A noter que le compositeur avait légèrement revu le texte latin de la liturgie traditionnelle, dans le but de mieux servir sa partition. Rappelons au passage que Berlioz qui nous a servi ici – n’en déplaise à certains - une œuvre profondément religieuse, n’était pas croyant (4).
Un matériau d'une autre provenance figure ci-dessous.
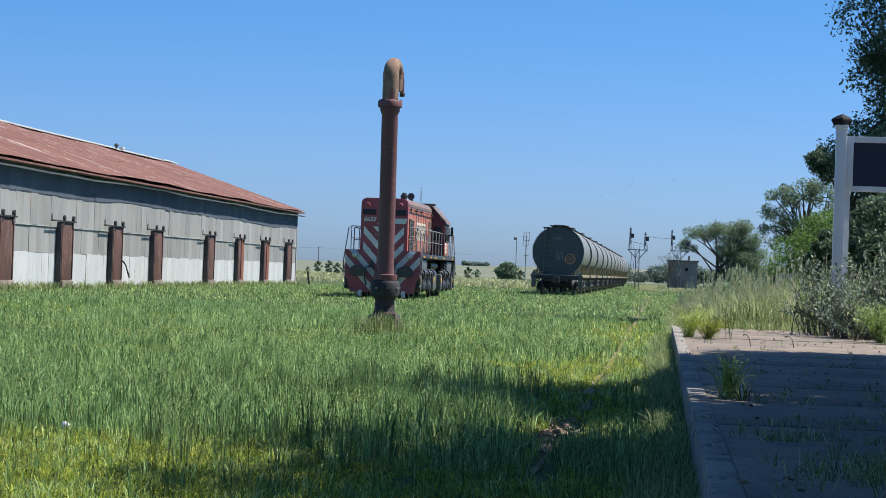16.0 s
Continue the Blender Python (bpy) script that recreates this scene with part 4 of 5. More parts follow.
def build_hut(m):
    H = thing("signal_hut", "small flat-roofed grey rendered trackside hut with chimney", "hut", m)
    bm = B()
    for a in (box(B(), -1.62, 1.62, 0, 0.25, 0, 2.95), box(B(), -1.62, 1.62, 2.75, 3.0, 0, 2.95), box(B(), -1.62, -1.37, 0.25, 2.75, 0, 2.95), box(B(), 1.37, 1.62, 0.25, 2.75, 0, 2.95)):
        add(bm, a)
    part("wall", bm, M["hut"], H, smooth=False)
    part("roof", box(B(), -1.82, 1.78, -0.2, 3.2, 2.95, 3.10, 0.02), M["concrete"], H)
    part("chimney", box(B(), 0.55, 0.80, 1.2, 1.5, 3.10, 3.6, 0.01), M["hut"], H)
    part("window", box(B(), 0.28, 0.62, -0.012, 0.0, 1.92, 2.28), M["glass"], H)
    part("drum", cyl(B(), (0.85, -0.9, 0.45), (0.85, -0.5, 0.45), 0.42, 0.42, 20), M["zinc"], H)


build_hut(pose(2.35, 238.0, 0.12))


def build_pole(m, h, head):
    P = thing("lamp_pole", "slender grey yard light pole with lamp frame", "lamp pole", m, "yard poles")
    part("pole", cyl(B(), (0, 0, 0), (0, 0, h), 0.075, 0.05, 8), M["zinc"], P)
    if head == "frame":
        bm = B()
        for a, b in (((-0.4, h - 0.1), (0.4, h - 0.1)), ((-0.4, h + 1.2), (0.4, h + 1.2)), ((-0.4, h - 0.1), (-0.4, h + 1.2)), ((0.4, h - 0.1), (0.4, h + 1.2)), ((0, h - 0.1), (0, h + 1.2))):
            cyl(bm, (a[0], 0, a[1]), (b[0], 0, b[1]), 0.045, seg=5)
        part("lamp_frame", bm, M["zinc"], P)
    else:
        part("lamp_head", box(B(), -0.45, 0.05, -0.12, 0.12, h - 0.05, h + 0.35, 0.08), M["hut"], P)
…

Une œuvre servie, comme nous l’avons vu, par un orchestre au grand complet (voire complété) et trois chœurs réunis pour la circonstance. Le tout sous la baguette inspirée d’un chef aux gestes sobres (d’apparence plutôt réservée). Le résultat : une impression de luminosité et de grande clarté, tout d’abord. Mais également – chose rare - une interprétation volontairement réservée, retenue, probablement pour souligner le caractère religieux de l’œuvre et éviter les excès, trop tentants, dans les passages animés (Dies Irae).  N’oublions pas qu’il s‘agissait ce soir d´honorer nos morts. Concert au demeurant marqué sur sa fin par une pause de recueillement avant de laisser fuser les applaudissements. Applaudissements scandés qui se prolongèrent de longues minutes, preuve, si besoin en était, de la satisfaction du public. Une œuvre que, probablement, beaucoup découvraient ce soir qui, malgré les appréhensions qu’ils eussent pu avoir au départ, ont été apparemment comblés. Une réserve : une église eût en principe mieux convenu (comme lors de la création) pour présenter une telle œuvre, mais force est de reconnaître que, par son acoustique et son vaste espace scénique, l’auditorium du Palais des Arts constituait en fin de compte un cadre idéal.  

Pierre Waline

(1): Mémoires

(2): le Chœur national, le Chœur de la Radio et le Chœur d´Hommes de l´Armée.

(3): „Non pour produire un vain bruit, mais pour répandre une sublime terreur dans l’auditoire, ce pour quoi nous devons lui rendre une entière justice.” (Charivari, déc. 1837),

(4): de même que Verdi, Brahms et Fauré qui nous ont pourtant laissé parmi les plus beaux Requiem.